|
— Того ты мне сбросил? Этот не заикается, — с сомнением спросил доктор.
— Да того, того. Значит, исцелился. Вы помолчите пока, сюда идут, видать за мною, я же с поста дёру дал. Будет взъёбка… Побёг я, а вы тихо сидите.
Голова от края колодца пропала, слышно стало, как гвардеец подхватил с полу ружьё и, бряцая им, побежал. Цокот его подковок перемешался в конце коридора с немецкой руганью. Попался, бедняга.
— Скажи своё имя, — спросил пациента Яков.
Не утерпел-таки, очень ему хотелось проверить.
— Прокопов, Василий, — безо всякого препинания произнесла тёмная фигура в его руках и прибавила тут же шёпотом: — Тс-с-с…
Уже новые шаги приближались и голоса. Один говорил по-русски, второй по-немецки. Яков давно заметил, что русские с немцами часто здесь так объясняются, каждый на своём, ничуть не испытывая неудобства.

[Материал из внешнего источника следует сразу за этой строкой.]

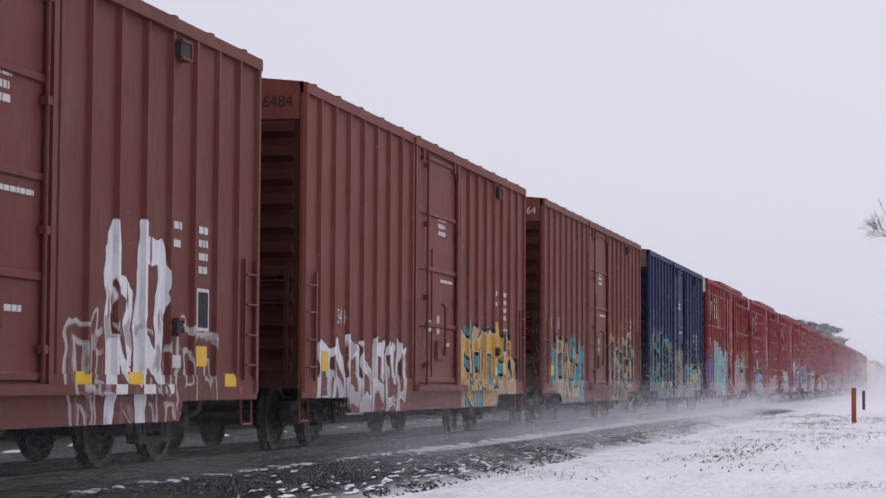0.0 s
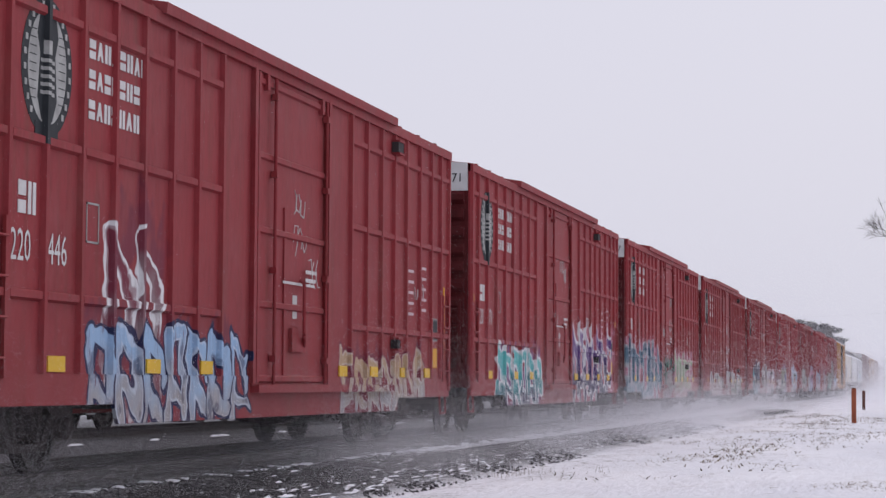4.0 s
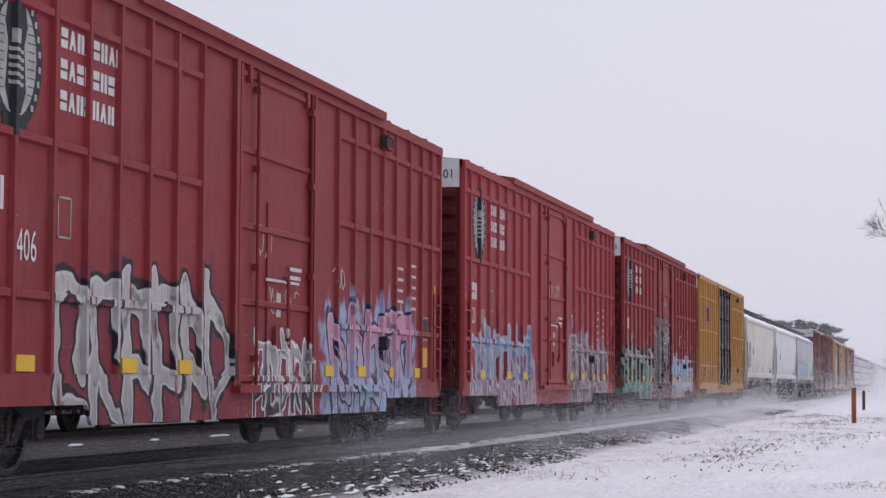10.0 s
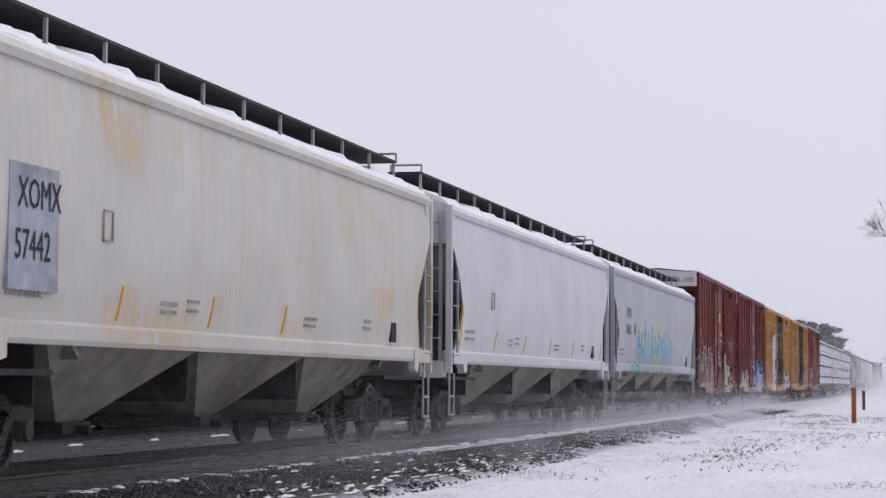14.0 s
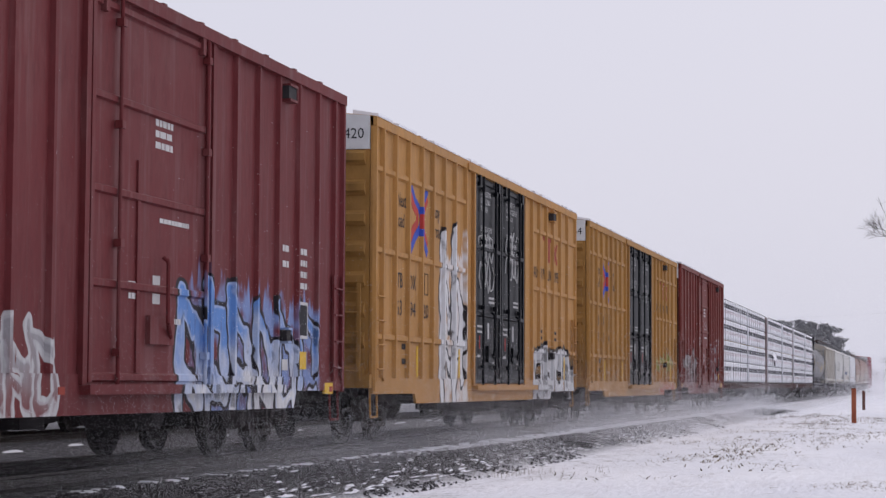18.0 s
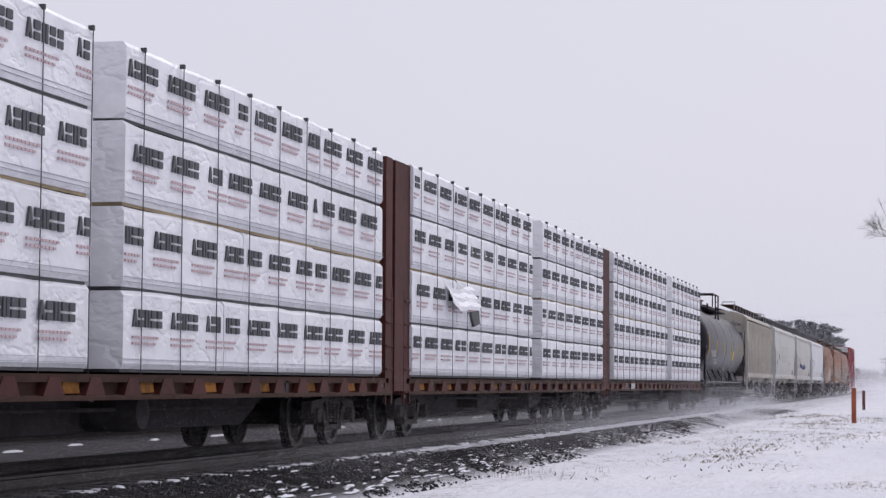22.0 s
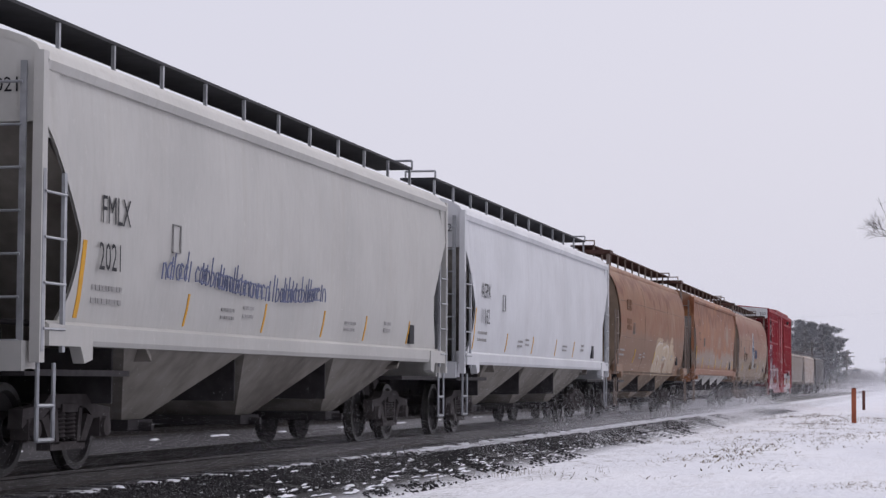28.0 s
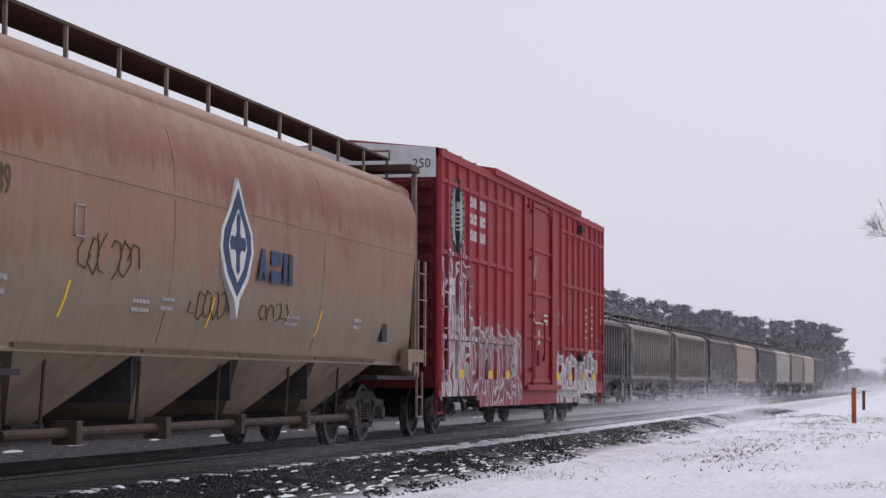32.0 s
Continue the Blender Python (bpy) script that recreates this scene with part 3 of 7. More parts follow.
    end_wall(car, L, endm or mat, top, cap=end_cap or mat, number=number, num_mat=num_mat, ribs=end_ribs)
    ladder(car, mat, 1.57, L / 2 - 0.55, L / 2 - 0.12, 0.95, 2.4, 4)
    ladder(car, mat, 1.57, h + 0.12, h + 0.55, 0.95, 2.4, 4)
    step_irons(car, mat, L)
    under_gear(car, L)
    coupler(car, L)
    part("floor", Shape().box(-1.5, 1.5, h + 0.05, L / 2 - 0.05, 0.88, 0.97), M_under, car)
    for e in (h + 2.2, L / 2 - 2.2):
        add_truck(car, e)
    return car, h


def reflectors(car, h, ys, z=1.08, mat=None, w=0.40, hgt=0.075, x=1.572):
    for y in ys:
        part("reflector", Shape().box(x - 0.03, x, h + y, h + y + w, z - hgt, z + hgt), mat or M_yellow_mark, car)


def oval_emblem(car, h, y, z):
    """An oval shield painted on the sheet and over the rib: dark rim, pale wreath, dark tower with pale bars."""
    def ell(a, b, x0, x1, n=32):
        return Shape().prism([(y + h + a * math.cos(2 * math.pi * i / n), z + b * math.sin(2 * math.pi * i / n)) for i in range(n)], x0, x1, "x")

    def boxes(x0, x1, rows):
        sh = Shape()
        for y0, y1, z0, z1 in rows:
            sh.box(x0, x1, h + y + y0, h + y + y1, z + z0, z + z1)
        return sh
    em = part("emblem", ell(0.58, 0.66, 1.55, 1.5535), M_emblem, car, "oval black and grey shield emblem")
    part("emblem_wreath", ell(0.44, 0.54, 1.55, 1.5555), M_grey_pale, em)
    part("emblem_field", Shape().prism([(h + y - 0.14, z + 0.62), (h + y + 0.14, z + 0.62), (h + y + 0.24, z + 0.30), (h + y + 0.17, z + 0.12), (h + y + 0.22, z - 0.30), (h + y + 0.12, z - 0.50), (h + y - 0.12, z - 0.50), (h + y - 0.22, z - 0.30), (h + y - 0.17, z + 0.12), (h + y - 0.24, z + 0.30)], 1.55, 1.5575, "x"), M_emblem, em)
    part("emblem_scroll", boxes(1.55, 1.5578, [(-0.26, 0.26, -0.74, -0.52)]), M_emblem, em)
    tagged(part("emblem_bar", boxes(1.55, 1.5595, [(-0.16, 0.16, -0.26 + 0.075 * k, -0.225 + 0.075 * k) for k in range(5)] + [(-0.10, 0.10, 0.14, 0.26)]), M_grey_pale, em), kind="stuff")
    tagged(part("emblem_leaf_line", boxes(1.55, 1.5590, [(sg * 0.33 - 0.07, sg * 0.33 + 0.07, -0.32 + 0.08 * k, -0.312 + 0.08 * k) for k in range(9) for sg in (-1, 1)]), M_emblem, em), kind="stuff")
    tagged(part("emblem_print", boxes(1.55, 1.5600, [(0.51 * math.cos(w) - 0.025, 0.51 * math.cos(w) + 0.025, 0.60 * math.sin(w) - 0.03, 0.60 * math.sin(w) + 0.03) for w in np.linspace(-0.8, math.pi + 0.8, 21)]), M_grey_pale, em), kind="stuff")
    yr = h + RIBS_CP[1]
    part("emblem_field", rib_shape(yr, z - 0.72, z + 0.64, x=1.551, d=0.0525, w=0.0625), M_emblem, em)
    for k in range(6):
        z0 = z - 0.26 + 0.075 * k
        part("emblem_bar", rib_shape(yr, z0, z0 + (0.035 if k < 5 else 0.13), x=1.552, d=0.053, w=0.064), M_grey_pale, em)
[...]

Яков с исцелённым Прокоповым поднялись со льда и встали у каменных, тоже льдом облитых, стен колодца, чтобы их нельзя было сверху увидеть. Впрочем, те двое, кажется, и не собирались заглядывать вниз, им интересно было совсем другое. Уединение, конфиданс.

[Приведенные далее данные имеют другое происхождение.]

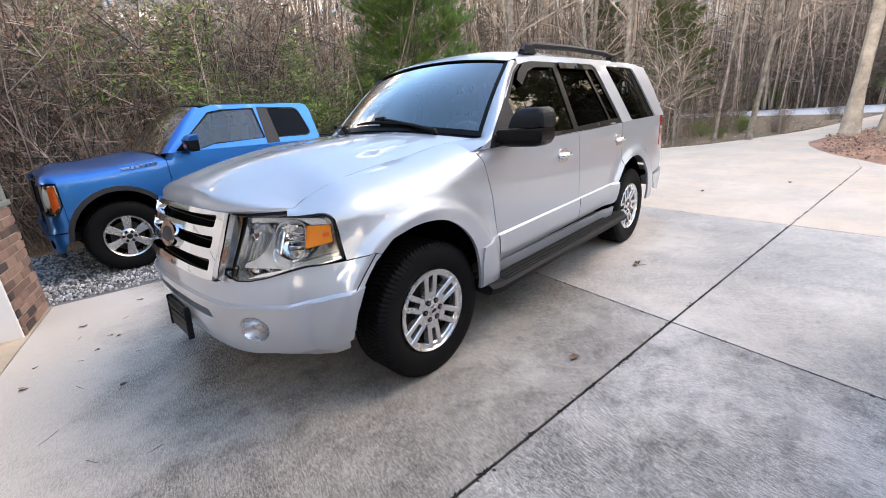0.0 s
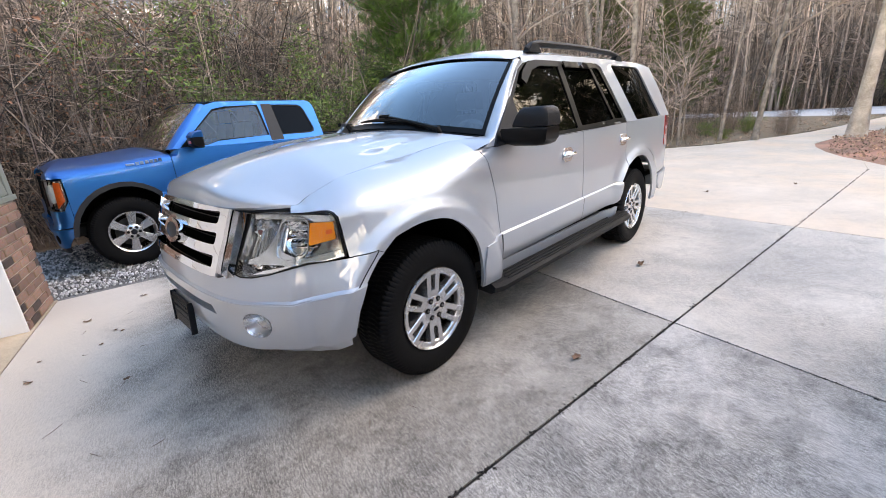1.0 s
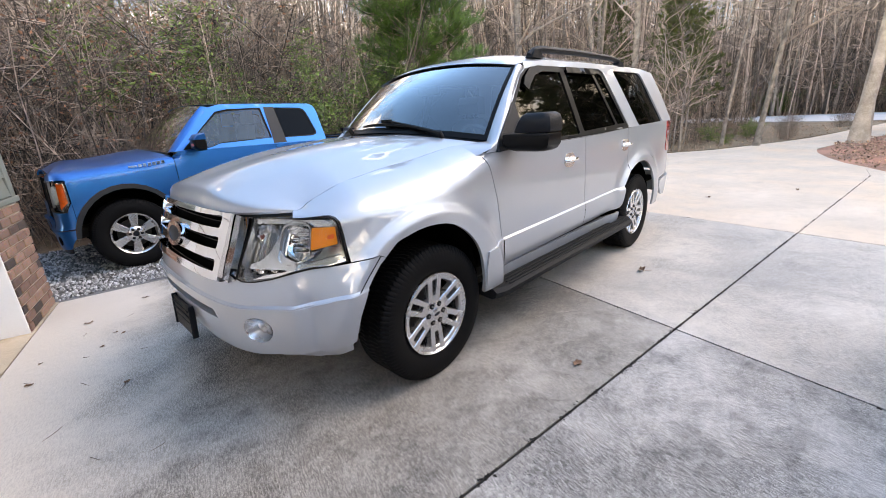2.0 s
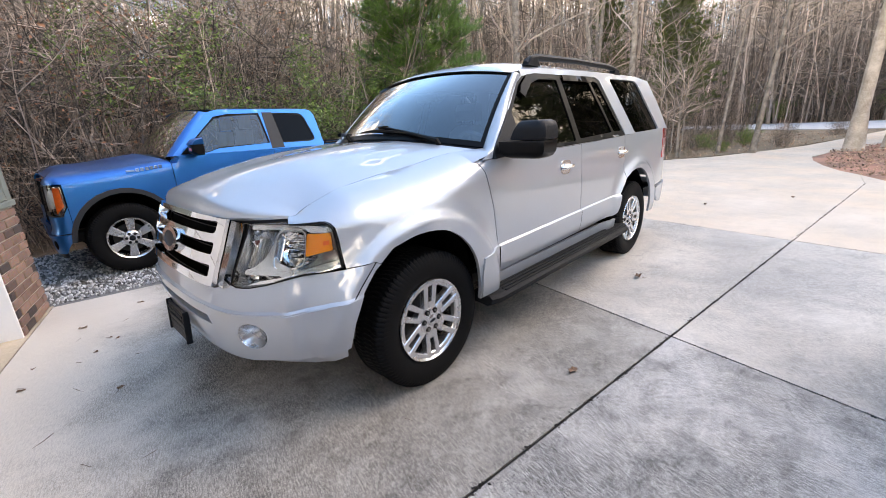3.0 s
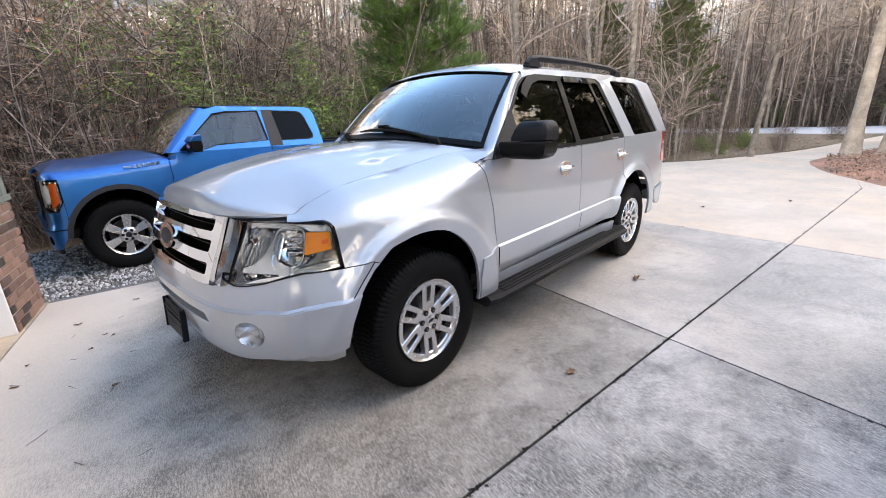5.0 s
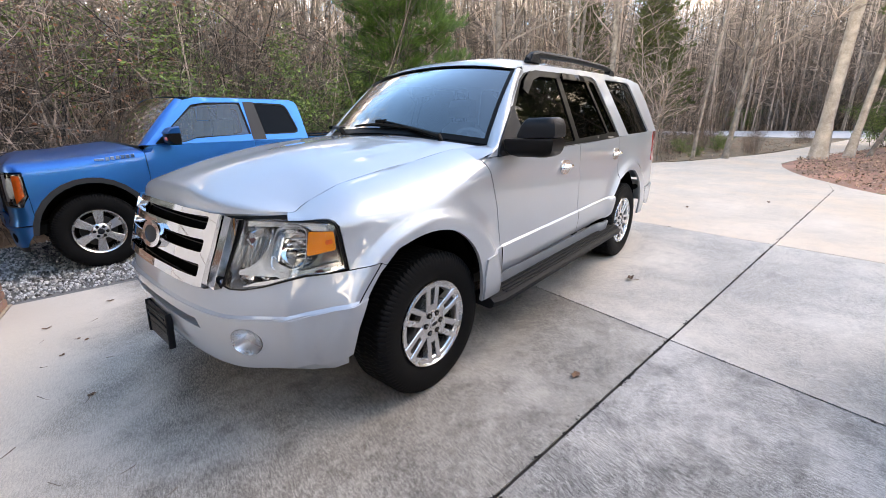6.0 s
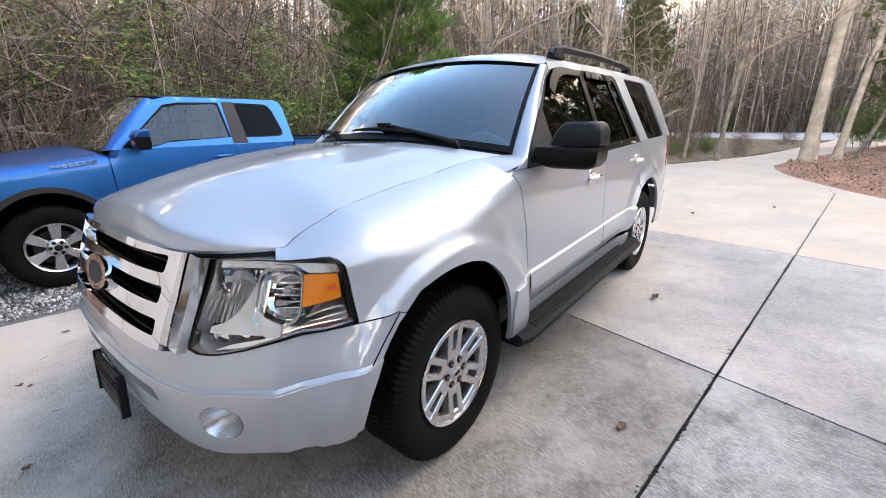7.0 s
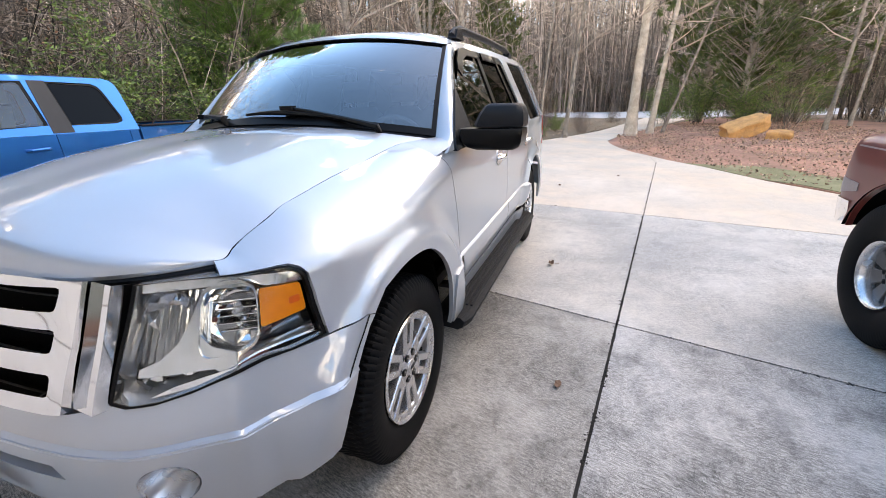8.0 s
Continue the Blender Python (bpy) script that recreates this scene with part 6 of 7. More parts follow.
    make("windshield", Geo().grid(lambda i, j: screen_(2 * i - 1, j), 18, 10), P.get("screen_mat", PICKGLASS), t).visible_shadow = False
    make("cowl", Geo().grid(lambda i, j: Vector(hood_(i, 1)).lerp(screen_(2 * i - 1, .02), j) - Vector((0, 0, .012)), 18, 2), PLASTIC, t)

    f0 = P.get("f0", de - .12)

    def pil(i, j):
        e = screen_(1, i)
        o = Vector(cab(join + x0 - (f0 + (wx1 - wx0) * pk * i), zb + (zr - .075 - zb) * i))
        return e * (1 - j) ** 2 + ((e + o) / 2 + Vector((.015, .02, .01))) * 2 * j * (1 - j) + o * j * j
    both("windshield_pillar", Geo().grid(pil, 14, 6), paint, t)
    xr = P["cab_rear"]
    side = X([(f0, zb), (f0 + (wx1 - wx0) * pk, zr - .075), (wx1 - .25, zr - .04), (xr + .13, zr - .043), (xr + .06, zr - .065), (xr + .025, zr - .11), (xr + .01, zr - .19), (xr - .01, zb + .12), (xr - .02, zb)])
    both("cab_side", skin(side, cab, [X(w) for w in P["win"]], .05, .02), paint, t)
    for w in P["win"]:
        gr = rounded(w, .03)
        both("window_frame", skin(X(shrink(w, -.001)), cab, [X(shrink(gr, .022))], .05, .015, -.005), TRIM, t)
        for o in both("side_window", skin(X(shrink(gr, .02)), cab, step=.08, thick=0, offset=-.012), PRIVACY if w is not P["win"][0] else PICKGLASS, t, "tinted side window"):
            o.visible_shadow = False
    if P.get("pillar"):
        pl = P["pillar"]
        both("door_pillar", skin(X(pl), cab, step=.05, thick=.012, offset=.005), FLAREGREY, t, "satin grey door pillar")
    make("roof", Geo().grid(lambda i, j: (wx1 - rec[1] * abs(2 * i - 1) ** 2 + (xr + .06 - wx1 + rec[1] * abs(2 * i - 1) ** 2) * j, (2 * i - 1) * (cab(0, zr - .042)[1]), zr - .043 + .05 * (1 - abs(2 * i - 1) ** 2.6) * math.sin(min(1, .35 + j * 1.6) * 1.57) - .012 * ease(.9, 1, j)), 24, 14), paint, t)
    make("cab_back", Geo().add([(xr + .03, -.93, zb - .4), (xr + .03, .93, zb - .4), (xr + .05, .75, zr - .06), (xr + .05, -.75, zr - .06)], [(0, 1, 2, 3)]), paint, t)
    make("rear_window", Geo().box((.01, 1.3, .34), pose(xr + .035, 0, (zb + zr) / 2), .003), PRIVACY, t)
    # doors
    doors = [("front_door", de - .004, dr + .004)] + ([("rear_door", dr - .004, xr + .10)] if P.get("ext") else [])
    for nm, a, b in doors:
        both(nm, skin(X([(a, P["sill"] + .02), (a, zb - .003), (b, zb - .003), (b, P["sill"] + .02)]), fn, step=.06, thick=.02), paint, t)
        if nm == "front_door":
            for sgn in (1, -1):
                hh = Geo().tube([(dr + .28, sgn * (P["yb"] + .01), zb - .13), (dr + .25, sgn * (P["yb"] + .045), zb - .128), (dr + .12, sgn * (P["yb"] + .045), zb - .125), (dr + .09, sgn * (P["yb"] + .01), zb - .125)], .015, 8)
                make("door_handle", hh, paint, t)
    both("cab_corner", skin(X([(doors[-1][2] - .008, P["sill"] + .02), (doors[-1][2] - .008, zb - .003), (xr, zb - .003), (xr, P["sill"] + .02)]), fn, step=.06, thick=.02), paint, t)
    both("rocker", skin(X([(de, P["sill"] + .015), (xr, P["sill"] + .015), (xr, P["sill"] - .07), (ar[-1][0] - .02, P["sill"] - .07)]), fn, step=.08, thick=.02, offset=-.01), P.get("rock_mat", paint), t)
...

— Надеюсь, солдат не побежит мимо нас ещё раз, — сказал тот из двоих, что немец.
— Солдата ждёт гауптвахта, — с мрачной радостью отвечал ему русский. — Они бегают этим коридором, наверх, чтобы пить водку. Но при мне не станут, конечно. Солдат сей столь привержен пьянству, что уже и меня не постыдился, и его примерно накажут. Погодите, я зажгу свечу, здесь где-то дыра в полу, как бы нам не упасть…
— Для чего ты завёл в своей тюрьме дыру в полу? — спросил иронически немец, пока русский, судя по звукам, возился с огнивом. Вот чирканье стихло, и квадрат над головами Ван Геделе и Прокопова озарился скромным мерцающим сиянием — зажглась свеча.
— Не я завёл, а прежний тюремщик, граф Толстой, — с чуть обиженной интонацией объяснил русский.
— Тогда понятно, тот был загадка. Чёрный иероглиф… Так что ты приготовил для меня, к чему такая таинственность?
— Вот, — ответил русский, и послышался шорох бумажного листа, — прочтите грамоту. Дружеские чувства мои к вам искренни, беззаветны и бескорыстны.
— И каков он, тот, кто прибыл к тебе с этой грамотой? — спросил немец, и в голосе его были одновременные волнение и издёвка. — Он молод? Красив?
— Молод. Очень красив, — елейно ответил ему собеседник. — Вы можете на него взглянуть, он во второй камере. Я пока не распорядился его пытать. Не решил пока, что буду с ним делать. Ждал ответа от вас, от своего высокого друга.
— Да ничего, — ответил немец, холодно и брезгливо, — оботри ему слёзы, да отвези назад. Сейчас придём в камеру, и я напишу тебе меморию, прямо на этой грамоте, со своей печатью — и верни игрушку хозяйке. Правда, я и в самом деле желал бы сперва взглянуть на него. Каков он — тот, на кого она разменялась.
— Я к вашим услугам, провожу с удовольствием…
Но в голосе русского не было удовольствия, были обида и разочарованность. Как у ребёнка, которому посулили игрушку и потом не дали. Он дунул на свечу, свет погас, и слышно стало, как удаляются шаги. Ритм их переплетался красиво и стройно, эти двое шли легко, как будто танцуя.
— Полезли наверх, — сказал доктору Прокопов, — сядем в караулке, выпьем, согреемся.
Он говорил так хорошо и чисто, и доктор вдруг остро и горячо обрадовался нечаянно сотворённому волшебству.
— Ты хоть рад? — спросил он, почти с обидой.